» **BRIEF**
Exact reproduction of the data is required, with images excluded.

» **MATERIAL FOR THIS EXERCISE**
--- START ---
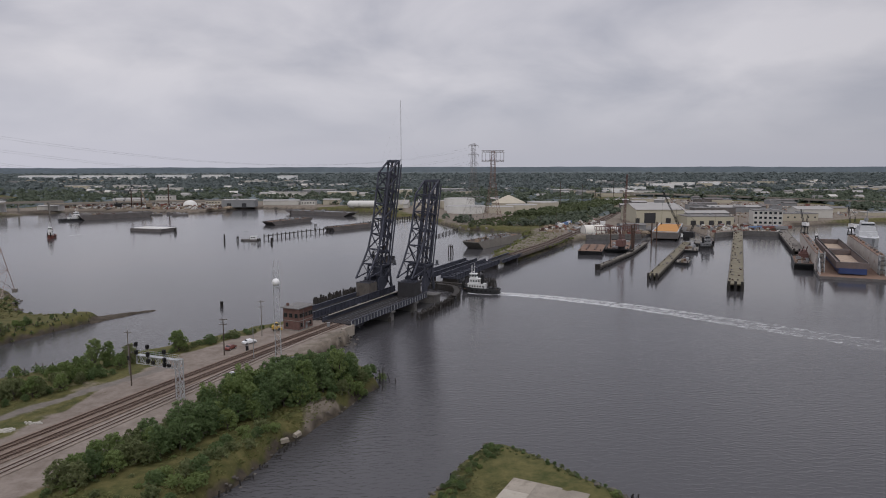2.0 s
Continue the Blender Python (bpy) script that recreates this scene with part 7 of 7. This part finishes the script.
for k in range(36):
    i, j = k % 12, k // 12
    if rr.random() < 0.8:
        far_car(222 + i * 5.6 + rr.uniform(-0.5, 0.5), 690 + j * 12 if j < 2 else 752 + (j - 2) * 14, 90 + rr.uniform(-6, 6), paints[rr.randrange(5)], "car parked in rows behind the shipyard")

# ---- roofs among the far woods ----
rr = random.Random(9)
spots_done = []
tries = 0
while len(spots_done) < 190 and tries < 4000:
    tries += 1
    if rr.random() < 0.72:
        cx, cy, rx, ry = rr.choice(TOWNS)
        x, y = cx + rr.uniform(-0.9, 0.9) * rx, cy + rr.uniform(-0.9, 0.9) * ry
    else:
        y = 1000 * (3.0 ** rr.random())
        x = rr.uniform(-0.72, 0.72) * y - 20
    if any(abs(x - a) + abs(y - c) < 34 for a, c in spots_done) or any(inside(c, x, y) for c in CLEAR):
        continue
    if float(shore_distance(FAR, np.array([x]), np.array([y]))[0]) < 25:
        continue
    spots_done.append((x, y))
    in_town = float(town(x, y)) > 0
    big = in_town and rr.random() < 0.55
    L = rr.uniform(24, 64) if big else rr.uniform(11, 18)
    W = L * rr.uniform(0.3, 0.5) if big else rr.uniform(8, 11)
    h = rr.uniform(5.5, 9.5) if big else rr.uniform(4.5, 7.0)
    wm = rr.choice((WHITEW, WHITEW, TANW, GREY_P, CREAM))
    building(x, y, rr.uniform(-20, 20), L, W, h, ("pale flat-roofed commercial building in a far district" if big else "small pale house among far trees"), wm, rr.choice((PALE_ROOF, PALE_ROOF, ROOF, WHITEW)), 0 if big else 2.6, 3.5, group="far buildings")
for x, y, L in ((-1560, 2600, 190), (-1330, 2640, 230), (-1120, 2700, 120), (-960, 2720, 90), (-620, 2500, 60), (-1900, 2560, 140), (560, 1760, 60), (650, 1820, 50), (300, 1340, 40), (360, 1420, 36), (480, 1650, 50)):
    building(x, y, rr.uniform(-4, 6), L, 60 if x < 0 else 24, 16 if x < 0 else 10, "long white warehouse far inland", WHITE, WHITEW, 0, 4, group="far warehouses")

# ---- inland works behind the shipyard ----
rr = random.Random(15)
for k in range(26):
    x, y = rr.uniform(215, 470), rr.uniform(770, 1130)
    if not inside(CLEAR[0], x, y):
        continue
    L = rr.uniform(10, 36)
    building(x, y, rr.uniform(-8, 8), L, rr.uniform(8, 16), rr.uniform(3.5, 7), rr.choice(("low pale store building behind the shipyard", "low grey workshop behind the shipyard")), rr.choice((HULL_G, GREY_P, TANW, GREY_P)), rr.choice((PALE_ROOF, ROOF, HULL_G)), rr.choice((0, 1.4)), 3.5, group="yard sheds")


def clutter(polys, count, size, material, label, seed):
    """Stored odds and ends too small and mixed to tell apart."""
    r = random.Random(seed)
    b = Build()
    k = 0
    while k < count:
        poly = r.choice(polys)
        xs, ys = [p[0] for p in poly], [p[1] for p in poly]
        x, y = r.uniform(min(xs), max(xs)), r.uniform(min(ys), max(ys))
        if not inside(poly, x, y):
            continue
        k += 1
        w = size * r.uniform(0.4, 1.6)
        if r.random() < 0.3:
            a = r.uniform(0, math.pi)
            b.beam((x, y, 3.6), (x + math.cos(a) * w * 2.5, y + math.sin(a) * w * 2.5, 3.6 + r.uniform(0.2, 1.2)), 0.3 * size)
        else:
            b.box(x, y, 3.45, w, w * r.uniform(0.4, 1), w * r.uniform(0.3, 0.9), r.uniform(0, 3.1), r.uniform(0.75, 1))
    return solo("yard_clutter", b, material, label, "clutter", kind="stuff")


YARD = [[(106, 561), (150, 568), (160, 600), (130, 650), (108, 600)], [(215, 580), (240, 597), (270, 588), (288, 640), (250, 645), (216, 640)], [(70, 575), (100, 570), (125, 650), (150, 720), (120, 730), (80, 640)]]
BACK = [[(200, 735), (340, 735), (470, 780), (500, 960), (330, 1150), (240, 1050)]]
WEST = [[(-540, 905), (-430, 896), (-340, 872), (-305, 935), (-330, 985), (-520, 985)]]
for m_, col, seed in ((GREY_P, "grey", 1), (RUST, "rusty", 2), (DUN, "tan", 3), (WHITEW, "white", 4), (HULL_R, "red", 5)):
    n_ = 60 if col == "red" else 110
    clutter(YARD, n_, 2.2, m_, "%s stored odds and ends across the shipyard" % col, seed)
    clutter(BACK, n_ * 2, 1.9, m_, "%s stored odds and ends behind the shipyard" % col, seed + 10)
    clutter(WEST, int(n_ * 2.4), 2.6, m_, "%s stored odds and ends on the far bank" % col, seed + 20)
for x, y, h in ((148, 575, 16), (222, 600, 14), (246, 610, 14), (280, 620, 15), (206, 655, 15), (320, 700, 14)):
    stand(yard_light(h, "tall lighting pole in the shipyard"), x, y, 3.4, rr.uniform(0, 90))


def pipe_rack(x, y, rz, label):
    t = thing("steel_frame", label, "frame", x, y, 3.5, rz, "red steel frames")
    for i in range(4):
        for j in (-2, 2):
            b = Build(); b.beam((i * 4 - 6, j, 0), (i * 4 - 6, j, 6), 0.35)
            part("post", b, REDPAINT, t)
        b = Build(); b.beam((i * 4 - 6, -2, 6), (i * 4 - 6, 2, 6), 0.35)
        part("cross_beam", b, REDPAINT, t)
    for j in (-2, 2):
        for z in (3, 6):
            b = Build(); b.beam((-6, j, z), (6, j, z), 0.3)
            part("long_beam", b, REDPAINT, t)


for x, y, rz in ((120, 571, 10), (138, 573, 12), (128, 584, 100), (148, 590, 15)):
    pipe_rack(x, y, rz, "red painted steel frame on the shipyard quay")
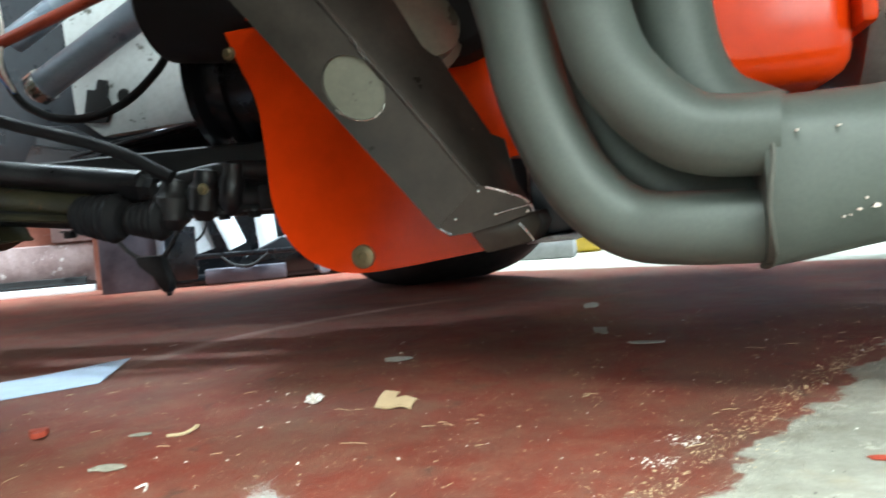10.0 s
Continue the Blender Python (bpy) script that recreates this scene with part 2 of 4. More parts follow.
--- END ---
» **RESULT BELOW**
2.0 s
Continue the Blender Python (bpy) script that recreates this scene with part 7 of 7. This part finishes the script.
for k in range(36):
    i, j = k % 12, k // 12
    if rr.random() < 0.8:
        far_car(222 + i * 5.6 + rr.uniform(-0.5, 0.5), 690 + j * 12 if j < 2 else 752 + (j - 2) * 14, 90 + rr.uniform(-6, 6), paints[rr.randrange(5)], "car parked in rows behind the shipyard")

# ---- roofs among the far woods ----
rr = random.Random(9)
spots_done = []
tries = 0
while len(spots_done) < 190 and tries < 4000:
    tries += 1
    if rr.random() < 0.72:
        cx, cy, rx, ry = rr.choice(TOWNS)
        x, y = cx + rr.uniform(-0.9, 0.9) * rx, cy + rr.uniform(-0.9, 0.9) * ry
    else:
        y = 1000 * (3.0 ** rr.random())
        x = rr.uniform(-0.72, 0.72) * y - 20
    if any(abs(x - a) + abs(y - c) < 34 for a, c in spots_done) or any(inside(c, x, y) for c in CLEAR):
        continue
    if float(shore_distance(FAR, np.array([x]), np.array([y]))[0]) < 25:
        continue
    spots_done.append((x, y))
    in_town = float(town(x, y)) > 0
    big = in_town and rr.random() < 0.55
    L = rr.uniform(24, 64) if big else rr.uniform(11, 18)
    W = L * rr.uniform(0.3, 0.5) if big else rr.uniform(8, 11)
    h = rr.uniform(5.5, 9.5) if big else rr.uniform(4.5, 7.0)
    wm = rr.choice((WHITEW, WHITEW, TANW, GREY_P, CREAM))
    building(x, y, rr.uniform(-20, 20), L, W, h, ("pale flat-roofed commercial building in a far district" if big else "small pale house among far trees"), wm, rr.choice((PALE_ROOF, PALE_ROOF, ROOF, WHITEW)), 0 if big else 2.6, 3.5, group="far buildings")
for x, y, L in ((-1560, 2600, 190), (-1330, 2640, 230), (-1120, 2700, 120), (-960, 2720, 90), (-620, 2500, 60), (-1900, 2560, 140), (560, 1760, 60), (650, 1820, 50), (300, 1340, 40), (360, 1420, 36), (480, 1650, 50)):
    building(x, y, rr.uniform(-4, 6), L, 60 if x < 0 else 24, 16 if x < 0 else 10, "long white warehouse far inland", WHITE, WHITEW, 0, 4, group="far warehouses")

# ---- inland works behind the shipyard ----
rr = random.Random(15)
for k in range(26):
    x, y = rr.uniform(215, 470), rr.uniform(770, 1130)
    if not inside(CLEAR[0], x, y):
        continue
    L = rr.uniform(10, 36)
    building(x, y, rr.uniform(-8, 8), L, rr.uniform(8, 16), rr.uniform(3.5, 7), rr.choice(("low pale store building behind the shipyard", "low grey workshop behind the shipyard")), rr.choice((HULL_G, GREY_P, TANW, GREY_P)), rr.choice((PALE_ROOF, ROOF, HULL_G)), rr.choice((0, 1.4)), 3.5, group="yard sheds")


def clutter(polys, count, size, material, label, seed):
    """Stored odds and ends too small and mixed to tell apart."""
    r = random.Random(seed)
    b = Build()
    k = 0
    while k < count:
        poly = r.choice(polys)
        xs, ys = [p[0] for p in poly], [p[1] for p in poly]
        x, y = r.uniform(min(xs), max(xs)), r.uniform(min(ys), max(ys))
        if not inside(poly, x, y):
            continue
        k += 1
        w = size * r.uniform(0.4, 1.6)
        if r.random() < 0.3:
            a = r.uniform(0, math.pi)
            b.beam((x, y, 3.6), (x + math.cos(a) * w * 2.5, y + math.sin(a) * w * 2.5, 3.6 + r.uniform(0.2, 1.2)), 0.3 * size)
        else:
            b.box(x, y, 3.45, w, w * r.uniform(0.4, 1), w * r.uniform(0.3, 0.9), r.uniform(0, 3.1), r.uniform(0.75, 1))
    return solo("yard_clutter", b, material, label, "clutter", kind="stuff")


YARD = [[(106, 561), (150, 568), (160, 600), (130, 650), (108, 600)], [(215, 580), (240, 597), (270, 588), (288, 640), (250, 645), (216, 640)], [(70, 575), (100, 570), (125, 650), (150, 720), (120, 730), (80, 640)]]
BACK = [[(200, 735), (340, 735), (470, 780), (500, 960), (330, 1150), (240, 1050)]]
WEST = [[(-540, 905), (-430, 896), (-340, 872), (-305, 935), (-330, 985), (-520, 985)]]
for m_, col, seed in ((GREY_P, "grey", 1), (RUST, "rusty", 2), (DUN, "tan", 3), (WHITEW, "white", 4), (HULL_R, "red", 5)):
    n_ = 60 if col == "red" else 110
    clutter(YARD, n_, 2.2, m_, "%s stored odds and ends across the shipyard" % col, seed)
    clutter(BACK, n_ * 2, 1.9, m_, "%s stored odds and ends behind the shipyard" % col, seed + 10)
    clutter(WEST, int(n_ * 2.4), 2.6, m_, "%s stored odds and ends on the far bank" % col, seed + 20)
for x, y, h in ((148, 575, 16), (222, 600, 14), (246, 610, 14), (280, 620, 15), (206, 655, 15), (320, 700, 14)):
    stand(yard_light(h, "tall lighting pole in the shipyard"), x, y, 3.4, rr.uniform(0, 90))


def pipe_rack(x, y, rz, label):
    t = thing("steel_frame", label, "frame", x, y, 3.5, rz, "red steel frames")
    for i in range(4):
        for j in (-2, 2):
            b = Build(); b.beam((i * 4 - 6, j, 0), (i * 4 - 6, j, 6), 0.35)
            part("post", b, REDPAINT, t)
        b = Build(); b.beam((i * 4 - 6, -2, 6), (i * 4 - 6, 2, 6), 0.35)
        part("cross_beam", b, REDPAINT, t)
    for j in (-2, 2):
        for z in (3, 6):
            b = Build(); b.beam((-6, j, z), (6, j, z), 0.3)
            part("long_beam", b, REDPAINT, t)


for x, y, rz in ((120, 571, 10), (138, 573, 12), (128, 584, 100), (148, 590, 15)):
    pipe_rack(x, y, rz, "red painted steel frame on the shipyard quay")
10.0 s
Continue the Blender Python (bpy) script that recreates this scene with part 2 of 4. More parts follow.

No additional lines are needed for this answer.